**The problem:**
Only one stretch of the data below should be repeated: the lines from the line containing "for path, value" through the line containing "cam = camera(61.2, 16.0, soft=1.0)", inclusive, exactly as they are.

**Data section:**
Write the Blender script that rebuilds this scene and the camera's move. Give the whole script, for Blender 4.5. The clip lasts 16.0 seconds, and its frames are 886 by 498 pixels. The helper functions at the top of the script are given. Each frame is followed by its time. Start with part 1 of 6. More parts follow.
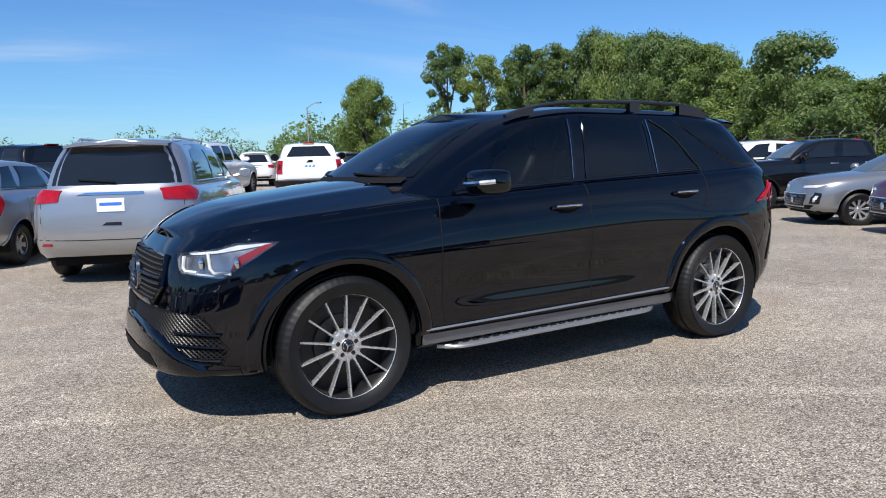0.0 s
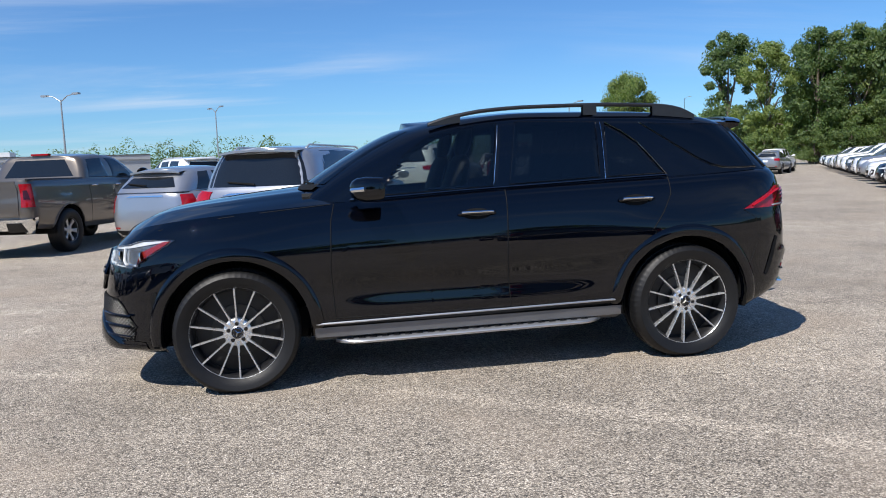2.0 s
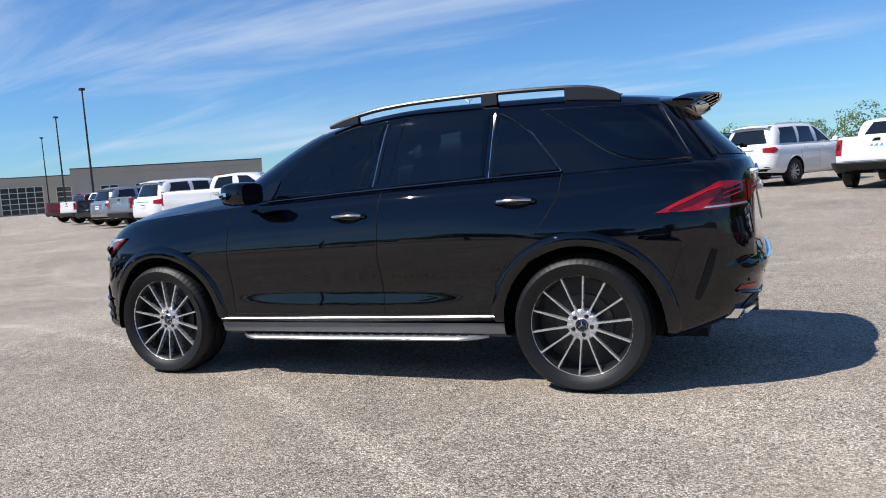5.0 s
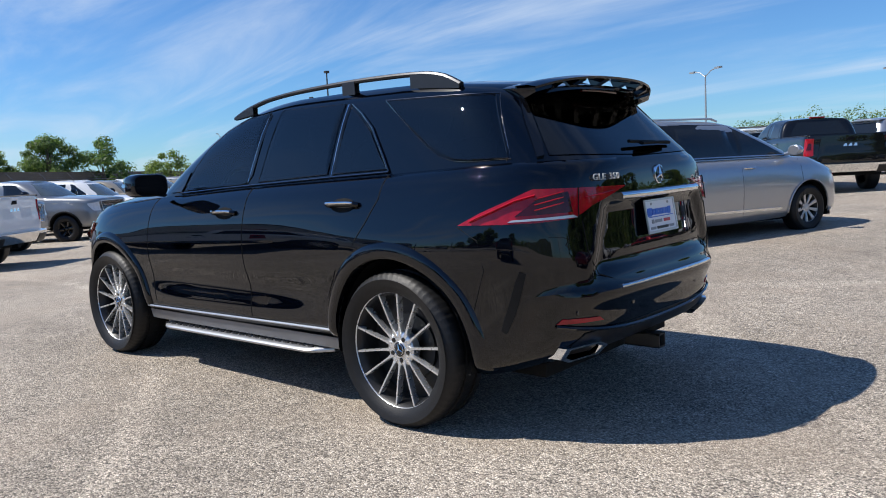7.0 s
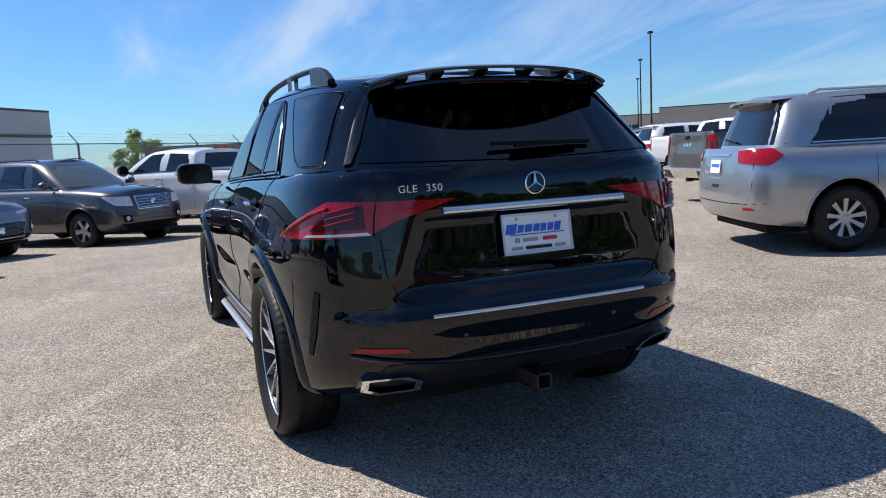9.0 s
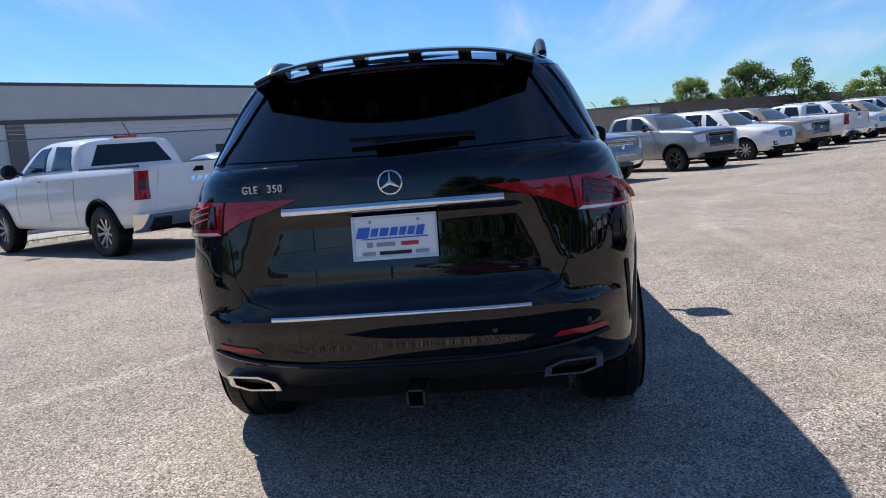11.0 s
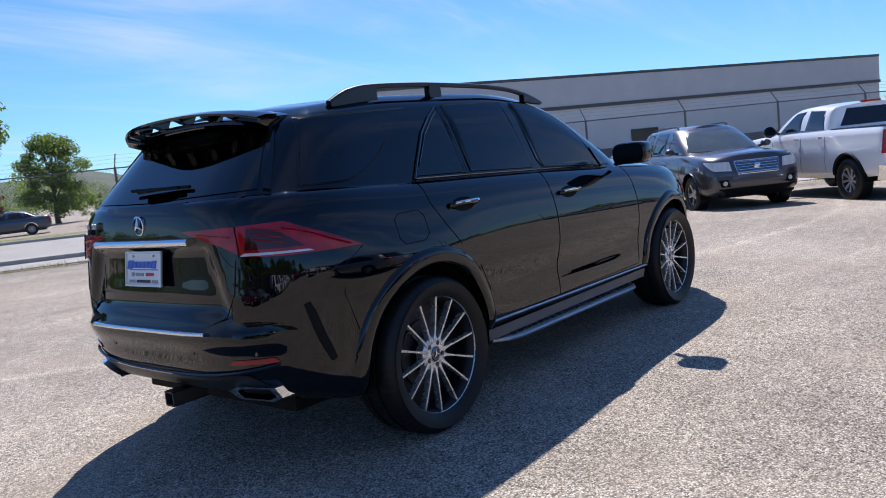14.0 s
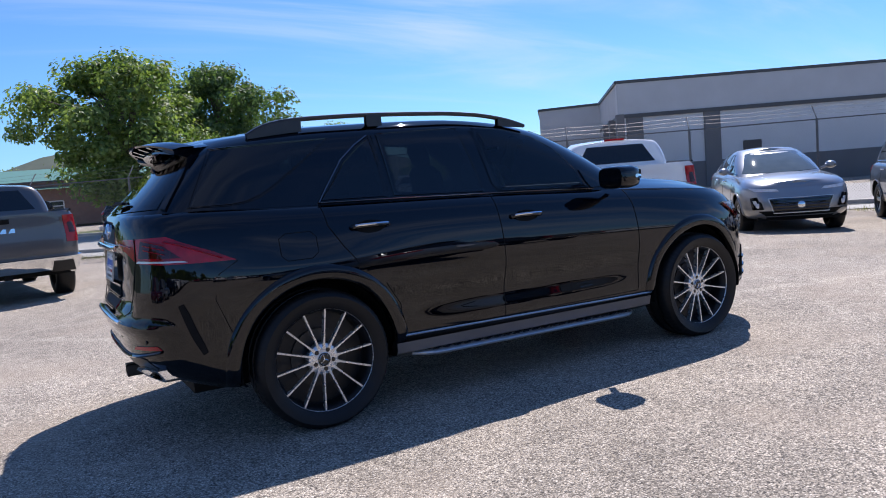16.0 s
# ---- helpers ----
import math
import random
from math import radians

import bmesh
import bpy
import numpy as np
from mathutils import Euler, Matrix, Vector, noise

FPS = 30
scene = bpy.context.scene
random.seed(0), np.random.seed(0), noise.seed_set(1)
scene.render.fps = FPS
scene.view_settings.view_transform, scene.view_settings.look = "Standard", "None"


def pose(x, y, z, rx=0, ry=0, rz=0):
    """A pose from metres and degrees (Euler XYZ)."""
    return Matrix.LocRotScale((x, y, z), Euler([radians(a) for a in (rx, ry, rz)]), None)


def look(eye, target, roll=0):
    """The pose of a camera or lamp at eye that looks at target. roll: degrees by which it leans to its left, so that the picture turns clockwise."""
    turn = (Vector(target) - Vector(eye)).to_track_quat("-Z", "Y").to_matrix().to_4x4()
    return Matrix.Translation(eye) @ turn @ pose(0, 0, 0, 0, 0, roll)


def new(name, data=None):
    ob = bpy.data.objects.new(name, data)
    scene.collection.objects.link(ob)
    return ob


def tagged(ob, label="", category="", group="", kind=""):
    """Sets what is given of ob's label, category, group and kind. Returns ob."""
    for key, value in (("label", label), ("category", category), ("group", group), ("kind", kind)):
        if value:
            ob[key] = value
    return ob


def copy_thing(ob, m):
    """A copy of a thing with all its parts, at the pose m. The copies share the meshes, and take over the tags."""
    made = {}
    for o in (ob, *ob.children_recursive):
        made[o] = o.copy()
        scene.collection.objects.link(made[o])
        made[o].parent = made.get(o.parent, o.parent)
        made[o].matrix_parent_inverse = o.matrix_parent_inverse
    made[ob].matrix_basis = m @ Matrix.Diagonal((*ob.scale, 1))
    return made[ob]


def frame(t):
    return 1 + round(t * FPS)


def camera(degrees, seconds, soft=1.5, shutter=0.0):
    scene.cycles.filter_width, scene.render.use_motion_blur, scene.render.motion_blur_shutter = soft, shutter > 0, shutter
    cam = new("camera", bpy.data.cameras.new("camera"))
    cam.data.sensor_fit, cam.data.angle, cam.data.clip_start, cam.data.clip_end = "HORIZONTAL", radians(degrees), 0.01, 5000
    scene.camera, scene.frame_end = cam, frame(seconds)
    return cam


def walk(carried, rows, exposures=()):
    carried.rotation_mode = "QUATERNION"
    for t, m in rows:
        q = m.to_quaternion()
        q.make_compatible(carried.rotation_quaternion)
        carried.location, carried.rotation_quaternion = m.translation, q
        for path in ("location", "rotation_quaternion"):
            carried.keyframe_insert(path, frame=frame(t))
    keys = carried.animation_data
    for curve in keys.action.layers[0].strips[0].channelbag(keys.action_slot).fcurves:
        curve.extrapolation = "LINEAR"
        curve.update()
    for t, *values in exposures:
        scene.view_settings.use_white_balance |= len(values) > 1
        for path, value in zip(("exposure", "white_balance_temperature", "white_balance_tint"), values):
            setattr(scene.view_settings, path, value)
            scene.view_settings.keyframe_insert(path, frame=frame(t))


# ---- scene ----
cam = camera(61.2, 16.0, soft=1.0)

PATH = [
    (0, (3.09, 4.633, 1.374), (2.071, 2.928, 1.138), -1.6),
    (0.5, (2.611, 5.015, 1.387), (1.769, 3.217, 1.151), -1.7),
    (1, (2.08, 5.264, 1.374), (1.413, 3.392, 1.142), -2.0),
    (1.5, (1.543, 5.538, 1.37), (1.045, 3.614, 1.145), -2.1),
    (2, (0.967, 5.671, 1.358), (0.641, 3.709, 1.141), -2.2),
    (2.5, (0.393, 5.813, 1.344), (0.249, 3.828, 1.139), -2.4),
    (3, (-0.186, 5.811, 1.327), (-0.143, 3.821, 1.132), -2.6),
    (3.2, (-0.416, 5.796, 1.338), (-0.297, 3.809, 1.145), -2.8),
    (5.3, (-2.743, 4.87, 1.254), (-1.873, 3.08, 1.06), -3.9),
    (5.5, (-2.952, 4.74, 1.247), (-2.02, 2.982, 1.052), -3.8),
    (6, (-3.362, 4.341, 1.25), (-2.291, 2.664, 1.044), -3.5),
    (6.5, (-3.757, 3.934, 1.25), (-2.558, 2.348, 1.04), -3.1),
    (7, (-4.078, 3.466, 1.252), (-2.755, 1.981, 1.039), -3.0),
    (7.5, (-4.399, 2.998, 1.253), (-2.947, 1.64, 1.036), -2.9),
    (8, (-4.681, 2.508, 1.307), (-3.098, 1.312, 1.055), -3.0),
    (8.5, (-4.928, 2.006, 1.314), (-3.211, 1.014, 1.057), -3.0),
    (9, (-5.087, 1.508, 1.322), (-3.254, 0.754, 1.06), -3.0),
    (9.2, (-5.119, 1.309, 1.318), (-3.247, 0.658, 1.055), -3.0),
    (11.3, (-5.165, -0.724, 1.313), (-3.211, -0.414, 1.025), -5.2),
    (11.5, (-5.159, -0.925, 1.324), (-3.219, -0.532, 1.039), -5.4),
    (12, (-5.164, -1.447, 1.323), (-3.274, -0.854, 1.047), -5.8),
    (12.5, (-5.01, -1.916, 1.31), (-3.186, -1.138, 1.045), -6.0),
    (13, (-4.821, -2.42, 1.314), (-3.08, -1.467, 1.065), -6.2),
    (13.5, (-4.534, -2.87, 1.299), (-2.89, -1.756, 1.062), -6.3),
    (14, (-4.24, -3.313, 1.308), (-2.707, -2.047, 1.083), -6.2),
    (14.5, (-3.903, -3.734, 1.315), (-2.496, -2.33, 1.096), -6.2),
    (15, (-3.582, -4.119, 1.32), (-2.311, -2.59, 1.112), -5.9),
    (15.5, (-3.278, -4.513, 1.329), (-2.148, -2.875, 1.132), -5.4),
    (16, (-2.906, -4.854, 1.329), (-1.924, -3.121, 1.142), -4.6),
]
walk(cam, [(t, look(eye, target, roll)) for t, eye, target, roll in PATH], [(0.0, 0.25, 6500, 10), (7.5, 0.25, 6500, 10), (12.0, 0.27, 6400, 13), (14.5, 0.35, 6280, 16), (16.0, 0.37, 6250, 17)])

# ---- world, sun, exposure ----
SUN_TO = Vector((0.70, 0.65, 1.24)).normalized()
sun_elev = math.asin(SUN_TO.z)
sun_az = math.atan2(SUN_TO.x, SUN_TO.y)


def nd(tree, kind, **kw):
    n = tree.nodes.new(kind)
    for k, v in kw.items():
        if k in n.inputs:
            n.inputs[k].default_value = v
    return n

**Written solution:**
        for path, value in zip(("exposure", "white_balance_temperature", "white_balance_tint"), values):
            setattr(scene.view_settings, path, value)
            scene.view_settings.keyframe_insert(path, frame=frame(t))


# ---- scene ----
cam = camera(61.2, 16.0, soft=1.0)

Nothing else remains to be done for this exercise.